By making some subtle changes, you can accommodate multiple participant tiles on your screen

Google Meet’s May update offers a revamped desktop/laptop experience, including enhancements to video feeds, watching and presenting experience, and the bottom bar has started rolling out for “Rapid Release” (users under rapid release get updates as soon as they’re released) domains.

Learn more about the changes brought about below:

Controls

The new design incorporates important controls into an updated bottom bar that is always visible, allowing you to check the status of your mic and camera. To minimize ‘accidental touches,’ certain buttons have been rearranged, including the ‘leave call’ button, which has been moved further away from the camera and microphone buttons.

Additionally, to provide users with extra vertical space, the list of participants, chats, attachments, breakout rooms, polls, Q&A and sharing buttons have been moved to the bottom-right corner. The new design caters to larger meetings by allowing more participants to be seen at once.

Presenting

From now on, when you share your screen in a meeting, you’ll be able to view other participants as well as what you’re sharing. This can be done by unpin-ing your presentation so that it can be viewed as a tile.

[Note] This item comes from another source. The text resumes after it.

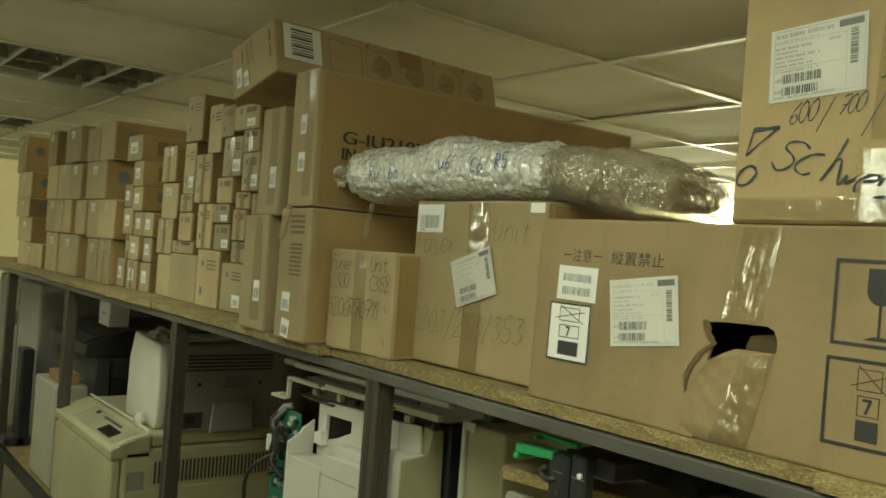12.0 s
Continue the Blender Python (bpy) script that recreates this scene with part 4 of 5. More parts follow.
def build_long_boxes():
    # lower long box
    X, Y, w, d, h = -1.275, -0.034, 0.122, 0.70, 0.246
    root, body = carton("cardboard_box", "long deep brown carton with a loose tape end", pose(X, Y, TOP), w, d, h, KRAFT_PALE, seed=17.0)
    f, s = front_of(w, d, h), right_of(w, d, h)
    part("side_board", block(w - 0.0005, w + 0.001, 0.012, d - 0.01, 0.006, h - 0.006), KRAFT_BROWN, root)
    small_label(root, f, 0.030, 0.052, 0.032, 0.036, 41, codes=1)
    small_label(root, f, 0.034, 0.004, 0.032, 0.034, 43, turn=-8, codes=1)
    part("print", flat([rect(0.045, 0.100, v, v + 0.005) for v in (0.228, 0.218, 0.208, 0.198)] + [rect(0.050, 0.095, 0.12 + 0.008 * k, 0.124 + 0.008 * k) for k in range(8)], f, 0.0009), PRINT_FADED, root, "faded small print")
    tape_strip(root, (((0.0, 0.19), (0.028, h + 0.012)), ((0.022, 0.185), (0.050, h + 0.004))), lambda u, v, o=0: f(u, v, o + 0.010 * max(0, 1 - v / 0.26) + 0.002), TAPE_CLEAR)
    # upper long box
    X, Y, w, d, h2 = -1.259, -0.032, 0.094, 0.880, 0.256
    root, body = carton("cardboard_box", "long deep brown carton standing on edge, with bold black print", pose(X, Y, TOP + h + 0.002, 0, 0, 0.6), w, d, h2, KRAFT_PALE, seed=19.0)
    f, s = front_of(w, d, h2), right_of(w, d, h2)
    part("side_board", block(w - 0.0005, w + 0.001, 0.012, d - 0.01, 0.006, h2 - 0.006), KRAFT_BROWN, root)
    s2 = lambda u, v, o=0.0: s(u, v, o + 0.001)
    bold = []
    for step in (0.0, 0.0012, 0.0024):
        bold += words_at("G-IU210M", 0.034, 0.053 + step, 0.124, 0.203) + words_at("IN", 0.032, 0.053 + step, 0.094)
    part("lettering", flat(bold, s2, 0.0008), PRINT, root, "bold black printed lettering")
    small_label(root, f, 0.036, 0.136, 0.022, 0.036, 47, codes=1)
    small_label(root, f, 0.034, 0.066, 0.026, 0.036, 49, codes=1)
    tape_strip(root, (((0.052, 0.02), (0.056, h2 - 0.002)), ((0.084, 0.02), (0.086, h2 - 0.002))), f, TAPE_DULL, pucker=1.0)
    # carton lying across the top
    wb, db, hb = 0.176, 0.60, 0.112
    root, body = carton("cardboard_box", "waste toner carton lying crosswise on top of the long carton", pose(-1.470, -0.062, 1.8865, 0, -14.5, 3.3), wb, db, hb, KRAFT_PALE, seed=23.0)
    f, s = front_of(wb, db, hb), right_of(wb, db, hb)
    for word, u, v, wide in (("WASTE", 0.078, 0.106, 0.050), ("TONER BOX", 0.062, 0.100, 0.084)):
        part("lettering", flat(turned(words_at(word, 0.015, u, v, wide), u, v, -90), f, 0.0009), PRINT_FADED, root, "faded brown printed lettering")
    for u, v0, v1 in ((0.153, 0.070, 0.094), (0.153, 0.036, 0.064), (0.042, 0.066, 0.092)):
        part("print", flat([rect(u, u + 0.005, v0, v1)], f, 0.0009), PRINT_FADED, root)
    small_label(root, f, 0.018, 0.018, 0.022, 0.040, 51, codes=1)
    small_label(root, f, 0.048, 0.012, 0.018, 0.032, 52, codes=1)
    lab = part("sticker", flat([rect(0.018, 0.105, 0.030, 0.105)], s, 0.0012), PAPER, root, "white sticker with a tall bar code")
    part("bar_code", flat([rect(0.035, 0.085, 0.040 + 0.0058 * k, 0.040 + 0.0058 * k + (0.0022 + 0.0018 * (k % 3 == 0))) for k in range(10)], s, 0.0018), PRINT, lab)
    for k in range(5):
        u = 0.125 + 0.092 * k
        part("print", flat(ring(u, u + 0.082, 0.026, 0.096, 0.0013), s, 0.0009), PRINT_FADED if k == 0 else PRINT_FAINT, root, "printed picture frame")
        part("print", flat([rect(u + 0.003, u + 0.010, 0.098, 0.105)], s, 0.0009), PRINT_FADED, root) if k else None
    for k in range(5):
        u = 0.125 + 0.092 * k
        if k == 0:
            for v in (0.050, 0.058, 0.068):
                part("print", flat([thick_line((u + 0.012, v), (u + 0.068, v + 0.004), 0.001)], s, 0.0009), PRINT_FAINT, root)
            continue
        turn = 14 * (k % 2) - 20
        body_poly = [(u + 0.014, 0.042), (u + 0.050, 0.034), (u + 0.070, 0.052), (u + 0.062, 0.078), (u + 0.034, 0.086), (u + 0.018, 0.066)]
        part("print", flat(turned([body_poly], u + 0.04, 0.06, turn), s, 0.0009), PRINT_FAINT, root, "faded printed picture")
        arc = [(u + 0.030 + 0.022 * math.sin(0.3 * q), 0.048 + 0.0045 * q) for q in range(8)]
        part("print", flat([thick_line(a, b, 0.0016) for a, b in zip(arc, arc[1:])], s, 0.0013), PRINT_FADED, root)
        part("print", flat(turned([thick_line((u + 0.018, 0.050), (u + 0.064, 0.058), 0.0012)], u + 0.04, 0.06, turn), s, 0.0013), PRINT_FADED, root)
    part("tape", flat([rect(0.306, 0.372, 0.072, hb - 0.001)], s, 0.0016), TAPE_BROWN, root, "brown tape patch")
    # two narrow cartons beside
    for X, Y, w, d, h, z, sd in ((-1.453, -0.024, 0.112, 0.5, 0.232, TOP, 61), (-1.411, -0.022, 0.096, 0.5, 0.216, TOP + 0.233, 63)):
        root, body = carton("cardboard_box", "narrow brown toner carton standing upright", pose(X, Y, z, 0, 0, random.uniform(-1, 1)), w, d, h, KRAFT_TONER, seed=sd)
        f = front_of(w, d, h)
        small_label(root, f, w * 0.55, h * 0.25, 0.028, 0.042, sd, codes=1)
        tape_strip(root, (((w * 0.45, 0.02), (w * 0.45, h - 0.002)), ((w * 0.8, 0.02), (w * 0.8, h - 0.002))), f, TAPE_DULL)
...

This will be extremely helpful in scenarios where you’re presenting something, and you need to assess the audience’s reaction to it. Scenarios being: School/college online classes, business meetings or maybe a job interview.

Learn more about presenting your screen on Google Meet here.

Self View

May’s Google Meet update gives users the ability to change their camera feed from a tile embedded in the grid of all participants to a floating image that can be resized, repositioned, or hidden.

By default, your feed will appear as a floating overlay in meetings with two participants. For meetings with three or more participants, your self-view will be positioned in the participant’s grid by default and can be moved around as per your choice. Google Meet registers these subtle changes to position your self-view where you want it to be in future meetings.

Learn more about self-view in Google Meet here.

Participant tiles

Re-designed participant tiles are here to reduce visual noise and participant-cluttering, improve interaction, and put more people at eye level when you look into your camera.

When a participant speaks, their tile is highlighted in blue, along with a ‘speaker’ indication that displays on the top-right corner of the tile. Similarly, when someone is muted, a mute-indicating icon appears on the top-right corner of that participant’s tile.

Click here to learn more about participant tile layout.

These changes began rolling out for ‘Rapid Release’ domains on May 24th and will continue for the coming 15 days.

For ‘Schedule Release’ domains, the update will gradually start to roll out beginning June 1st.

Additionally, Google states that users that have updated to the newer build can revert to the ‘legacy’ experience until June 10th, after which the new Google Meet look will become the default one.